— Exercise details —
Copy exactly the lines from the one containing "Continue the Blender" through the one containing "gabled hut at", both included, and nothing else.

— Collected material —

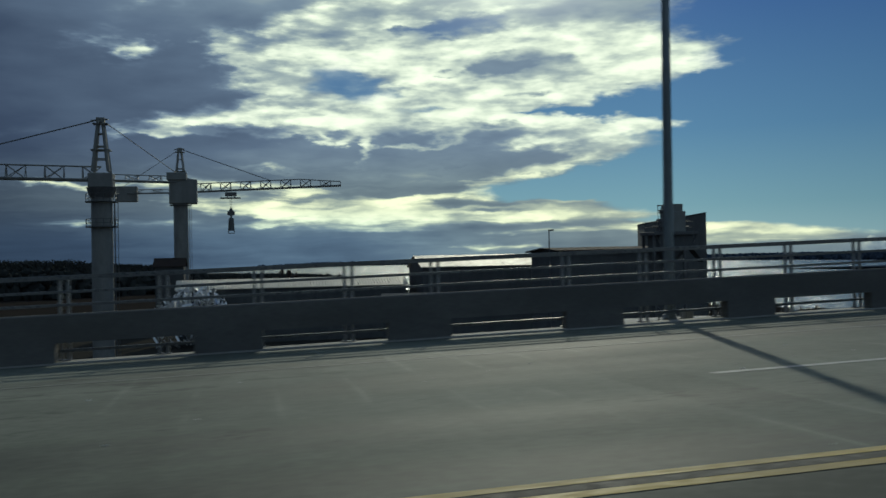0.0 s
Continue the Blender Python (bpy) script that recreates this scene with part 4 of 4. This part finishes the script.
# yard lamp
for x, y, z in ((26.8, 75.4, 3.75),):
    e = empty("yard_lamp", x, y, -13.2, "thin steel yard lamp post in the plant", "lamp post", "yard lamps")
    bm = bmesh.new()
    rod(bm, (x, y, -13.2), (x, y, z), 0.10, 8, 0.05)
    part("pole", bm, M_steel, e)
    bm = bmesh.new()
    box(bm, x - 0.05, x + 0.45, y - 0.12, y + 0.12, z - 0.05, z + 0.08)
    part("lamp_head", bm, M_steel, e)
# scrap heaps beside the low shed
def scrap_heap(x0, x1, y0, y1, top, count, mat, label):
    bm = bmesh.new()
    for i in range(count):
        x, y = random.uniform(x0, x1), random.uniform(y0, y1)
        u = abs(2 * (x - x0) / (x1 - x0) - 1)
        m = Matrix.Translation((x, y, -13.1 + random.random() ** 0.6 * (top + 13.1) * (1 - 0.45 * u * u))) @ Euler((random.random() * 6, random.random() * 6, random.random() * 6)).to_matrix().to_4x4()
        box(bm, -random.uniform(0.3, 1.5), random.uniform(0.3, 1.5), -0.2, 0.2, -0.03, 0.03, m)
    tagged(part("scrap_heap", bm, mat), label, "scrap", kind="stuff")


scrap_heap(-15, -2, 157, 163, -2.6, 420, M_bright, "heap of shiny scrap sheet metal in the yard")
scrap_heap(1, 15, 183, 190, -0.2, 260, M_rust, "heap of rusty brown scrap behind the low shed")
gable_shed("crane_hut", (-19.0, 203), (-13.0, 203), 6, 1.2, 2.9, -13.3, M_siding, M_rust, "dark gabled hut at the foot of the crane", 1)


# ---------------------------------------------------------------- tower cranes
def truss(bm, a, b, width, height, bays, r=0.09):
    """A triangular lattice from a to b: two lower chords, one upper chord, struts and diagonals."""
    a, b = Vector(a), Vector(b)
    d = (b - a).normalized()
    s = Vector((-d.y, d.x, 0)).normalized() * width / 2
    up = Vector((0, 0, 1))
    for side in (-1, 1):
        rod(bm, a + s * side, b + s * side, r * 1.5, 5)
    hs = []
    for i in range(bays + 1):
        f = i / bays
        k = height * (1.0 if f < 0.75 else 1.0 - 0.5 * (f - 0.75) / 0.25)
        hs.append(a.lerp(b, f) + up * k)
    for i in range(bays):
        rod(bm, hs[i], hs[i + 1], r, 5)
        p, q = a.lerp(b, i / bays), a.lerp(b, (i + 1) / bays)
        for side in (-1, 1):
            rod(bm, p + s * side, hs[i] if i % 2 else hs[i + 1], r * 0.7, 4)
            rod(bm, q + s * side, hs[i + 1] if i % 2 else hs[i], r * 0.5, 4)
        rod(bm, p - s, q + s, r * 0.6, 4)
    return hs


def tower_crane(x, y, base, slew, apex, radius, jib_tip, back_tip, boxes, hook=None, label=""):
    e = empty("tower_crane", x, y, base, label, "crane", "tower cranes")
    bm = bmesh.new()
    bmesh.ops.create_cone(bm, cap_ends=True, segments=28, radius1=radius * 1.05, radius2=radius, depth=slew - 2.2 - base, matrix=Matrix.Translation((x, y, (slew - 2.2 + base) / 2)))
    part("mast", bm, M_crane, e, "pale painted tubular mast")
    bm = bmesh.new()
    bmesh.ops.create_cone(bm, cap_ends=True, segments=28, radius1=radius * 1.1, radius2=radius * 1.45, depth=1.4, matrix=Matrix.Translation((x, y, slew - 1.7)))
    part("slewing_ring", bm, M_steel, e)
    bm = bmesh.new()
    box(bm, x - radius * 1.15, x + radius * 1.15, y - radius * 1.0, y + radius * 1.0, slew - 1.1, slew + 1.0)
    bevel(bm, 0.15)
    part("machine_house", bm, M_crane, e)
    # platform with a rail round the mast
    for pz in (slew - 3.0, slew - 6.5):
        bm = bmesh.new()
        bmesh.ops.create_cone(bm, cap_ends=True, segments=20, radius1=radius * 1.55, radius2=radius * 1.55, depth=0.12, matrix=Matrix.Translation((x, y, pz)))
        part("platform", bm, M_steel, e)
        bm = bmesh.new()
        n = 14
        for k in range(n):
            a0, a1 = k * 2 * math.pi / n, (k + 1) * 2 * math.pi / n
            p, q = Vector((x + math.cos(a0) * radius * 1.5, y + math.sin(a0) * radius * 1.5, pz)), Vector((x + math.cos(a1) * radius * 1.5, y + math.sin(a1) * radius * 1.5, pz))
            rod(bm, p, p + Vector((0, 0, 1.1)), 0.035, 4)
            for hh in (0.55, 1.1):
                rod(bm, p + Vector((0, 0, hh)), q + Vector((0, 0, hh)), 0.03, 4)
        part("guard_rail", bm, M_steel, e)
        if pz == slew - 3.0 and radius > 1.6:
            break
    # caged ladder
    bm = bmesh.new()
    lx = x + radius * 1.18
    for dy in (-0.25, 0.25):
        rod(bm, (lx, y + dy, base), (lx, y + dy, slew - 3.0), 0.05, 4)
    for k in range(int((slew - 3 - base) / 0.8)):
        rod(bm, (lx, y - 0.25, base + 0.8 * k), (lx, y + 0.25, base + 0.8 * k), 0.03, 4)
        rod(bm, (x + radius, y, base + 0.8 * k), (lx + 0.45, y, base + 0.8 * k), 0.03, 4)
    rod(bm, (lx + 0.45, y, base), (lx + 0.45, y, slew - 3.0), 0.04, 4)
    part("ladder", bm, M_steel, e)
    # cat head
    bm = bmesh.new()
    for dx in (-1, 1):
        for dy in (-1, 1):
            rod(bm, (x + dx * radius * 0.75, y + dy * radius * 0.7, slew + 1.2), (x + dx * 0.3, y + dy * 0.3, apex), 0.25, 6)
    for k in range(1, 4):
        f = k / 4
        w, zz = radius * 0.75 * (1 - f) + 0.3 * f, slew + 1.2 + (apex - slew - 1.2) * f
        for dy in (-1, 1):
            rod(bm, (x - w, y + dy * w, zz), (x + w, y + dy * w, zz), 0.09, 5)
        rod(bm, (x - w, y - w, zz), (x - w, y + w, zz), 0.09, 5)
        rod(bm, (x + w, y - w, zz), (x + w, y + w, zz), 0.09, 5)
    for f in (0.42, 0.94):
        zz, w = slew + 1.2 + (apex - slew - 1.2) * f, 1.5 - 0.5 * f
        box(bm, x - w, x + w, y - w * 0.8, y + w * 0.8, zz, zz + 0.12)
    box(bm, x - 0.55, x + 0.55, y - 0.5, y + 0.5, apex - 0.15, apex + 0.5)
    rod(bm, (x - 1.3, y, apex + 0.1), (x + 1.0, y, apex + 0.3), 0.12, 5)
    part("cat_head", bm, M_crane, e)
    # jib and counter jib
    bm = bmesh.new()
    t = Vector(jib_tip)
    hs = truss(bm, (x, y, slew), t, 1.6, 1.9, 16, 0.12)
    part("jib", bm, M_crane, e)
    bm = bmesh.new()
    c = Vector(back_tip)
    truss(bm, (x, y, slew), c, 1.6, 0.9, 8, 0.08)
    dirn = (c - Vector((x, y, slew))).normalized()
    part("counter_jib", bm, M_crane, e)
    for f, w, h, drop in boxes:
        p = Vector((x, y, slew)).lerp(c, f)
        bm = bmesh.new()
        box(bm, p.x - w / 2, p.x + w / 2, p.y - 1.1, p.y + 1.1, p.z - drop, p.z - drop + h)
        bevel(bm, 0.08)
        part("counterweight", bm, M_crane, e)
    bm = bmesh.new()
    top = Vector((x, y, apex + 0.3))
    rod(bm, top, hs[9], 0.09, 5)
    rod(bm, top, Vector((x, y, slew + 0.9)).lerp(c + Vector((0, 0, 0.9)), 0.85), 0.06, 5)
    part("tie_rope", bm, M_steel, e)
    if hook:
        hx, hy, hz0, hz1 = hook
        bm = bmesh.new()
        box(bm, hx - 1.3, hx + 1.3, hy - 0.9, hy + 0.9, slew - 1.0, slew - 0.2)
        box(bm, hx - 2.4, hx + 2.2, hy - 1.0, hy + 1.0, slew - 1.6, slew - 1.4)
        rod(bm, (hx - 0.8, hy, slew - 1.5), (hx - 0.8, hy, slew), 0.08, 4)
        rod(bm, (hx + 0.8, hy, slew - 1.5), (hx + 0.8, hy, slew), 0.08, 4)
        part("trolley", bm, M_steel, e)
        bm = bmesh.new()
        rod(bm, (hx - 0.2, hy, slew - 1.0), (hx - 0.15, hy, hz1), 0.03, 4)
        rod(bm, (hx + 0.2, hy, slew - 1.0), (hx + 0.15, hy, hz1), 0.03, 4)
        part("hoist_rope", bm, M_steel, e)
        bm = bmesh.new()
        rod(bm, (hx, hy, hz1 - 0.9), (hx, hy, hz1), 0.55, 10, 0.2)
        box(bm, hx - 0.85, hx + 0.85, hy - 0.25, hy + 0.25, hz1 - 1.8, hz1 - 0.9)
        rod(bm, (hx, hy, hz1 - 2.6), (hx, hy, hz1 - 1.8), 0.25, 8)
        part("hook_block", bm, M_steel, e)
    return e


tower_crane(-14.2, 212.0, -13.4, 18.3, 28.2, 1.62, (22.3, 205.0, 19.3), (-31.5, 220.0, 18.6), ((0.73, 5.0, 3.6, 1.9),), (-2.8, 209.5, 9.0, 14.6), "pale tower crane with a lattice jib and hanging hook")
tower_crane(-19.4, 130.0, -13.4, 13.4, 21.7, 1.42, (-58.0, 127.0, 14.0), (-7.0, 133.8, 13.4), ((0.87, 3.9, 3.5, 3.1), (0.80, 2.8, 1.1, -0.3)), None, "pale tower crane with counterweight boxes turned away")
e = empty("hanging_load", -2.8, 209.5, 9.0, "dark cage-like load hanging from the crane hook", "load")
bm = bmesh.new()
rod(bm, (-2.8, 209.5, 9.2), (-2.8, 209.5, 12.1), 0.72, 10, 0.5)
part("drum", bm, M_steel, e)
bm = bmesh.new()
for dx in (-0.7, 0.7):
    rod(bm, (-2.8 + dx, 209.5, 8.6), (-2.8 + dx * 0.7, 209.5, 12.1), 0.08, 5)
rod(bm, (-3.5, 209.5, 8.6), (-2.1, 209.5, 8.6), 0.08, 5)
part("cage", bm, M_steel, e)

# water tower far off
x, y = -262, 690
e = empty("water_tower", x, y, -13, "distant dark water tower on thin legs above the woods", "water tower")
bm = bmesh.new()
rod(bm, (x, y, 16), (x, y, 23.5), 5.0, 16)
rod(bm, (x, y, 23.5), (x, y, 26), 5.2, 16, 0.6)
part("tank", bm, M_steel, e)
for dx in (-4, 4):
    for dy in (-4, 4):
        bm = bmesh.new()
        rod(bm, (x + dx * 1.2, y + dy * 1.2, -13), (x + dx * 0.8, y + dy * 0.8, 16), 0.45, 6)
        part("leg", bm, M_steel, e)

# boat and channel marker on the river
x, y = 153, 880
e = empty("boat", x, y, WATER_Z, "small low workboat on the river", "boat")
bm = bmesh.new()
vs = box(bm, x - 6.5, x + 6.5, y - 1.6, y + 1.6, WATER_Z - 0.3, WATER_Z + 1.1)
for v in vs:
    if v.co.z > WATER_Z:
        v.co.x += 1.0 if v.co.x > x else -0.4
    if v.co.x > x:
        v.co.y = y + (v.co.y - y) * 0.3
part("hull", bm, M_steel, e)
bm = bmesh.new()
box(bm, x - 3.0, x + 0.5, y - 1.1, y + 1.1, WATER_Z + 1.1, WATER_Z + 3.0)
part("cabin", bm, M_steel, e)
x, y = 143.9, 566
e = empty("channel_marker", x, y, WATER_Z, "dark channel marker pile standing in the river", "marker")
bm = bmesh.new()
rod(bm, (x, y, WATER_Z - 0.5), (x, y, WATER_Z + 3.2), 0.35, 8)
part("pile", bm, M_steel, e)
bm = bmesh.new()
box(bm, x - 1.1, x + 1.1, y - 0.1, y + 0.1, WATER_Z + 1.6, WATER_Z + 4.0)
part("board", bm, M_black, e)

— Full output —
Continue the Blender Python (bpy) script that recreates this scene with part 4 of 4. This part finishes the script.
# yard lamp
for x, y, z in ((26.8, 75.4, 3.75),):
    e = empty("yard_lamp", x, y, -13.2, "thin steel yard lamp post in the plant", "lamp post", "yard lamps")
    bm = bmesh.new()
    rod(bm, (x, y, -13.2), (x, y, z), 0.10, 8, 0.05)
    part("pole", bm, M_steel, e)
    bm = bmesh.new()
    box(bm, x - 0.05, x + 0.45, y - 0.12, y + 0.12, z - 0.05, z + 0.08)
    part("lamp_head", bm, M_steel, e)
# scrap heaps beside the low shed
def scrap_heap(x0, x1, y0, y1, top, count, mat, label):
    bm = bmesh.new()
    for i in range(count):
        x, y = random.uniform(x0, x1), random.uniform(y0, y1)
        u = abs(2 * (x - x0) / (x1 - x0) - 1)
        m = Matrix.Translation((x, y, -13.1 + random.random() ** 0.6 * (top + 13.1) * (1 - 0.45 * u * u))) @ Euler((random.random() * 6, random.random() * 6, random.random() * 6)).to_matrix().to_4x4()
        box(bm, -random.uniform(0.3, 1.5), random.uniform(0.3, 1.5), -0.2, 0.2, -0.03, 0.03, m)
    tagged(part("scrap_heap", bm, mat), label, "scrap", kind="stuff")


scrap_heap(-15, -2, 157, 163, -2.6, 420, M_bright, "heap of shiny scrap sheet metal in the yard")
scrap_heap(1, 15, 183, 190, -0.2, 260, M_rust, "heap of rusty brown scrap behind the low shed")
gable_shed("crane_hut", (-19.0, 203), (-13.0, 203), 6, 1.2, 2.9, -13.3, M_siding, M_rust, "dark gabled hut at the foot of the crane", 1)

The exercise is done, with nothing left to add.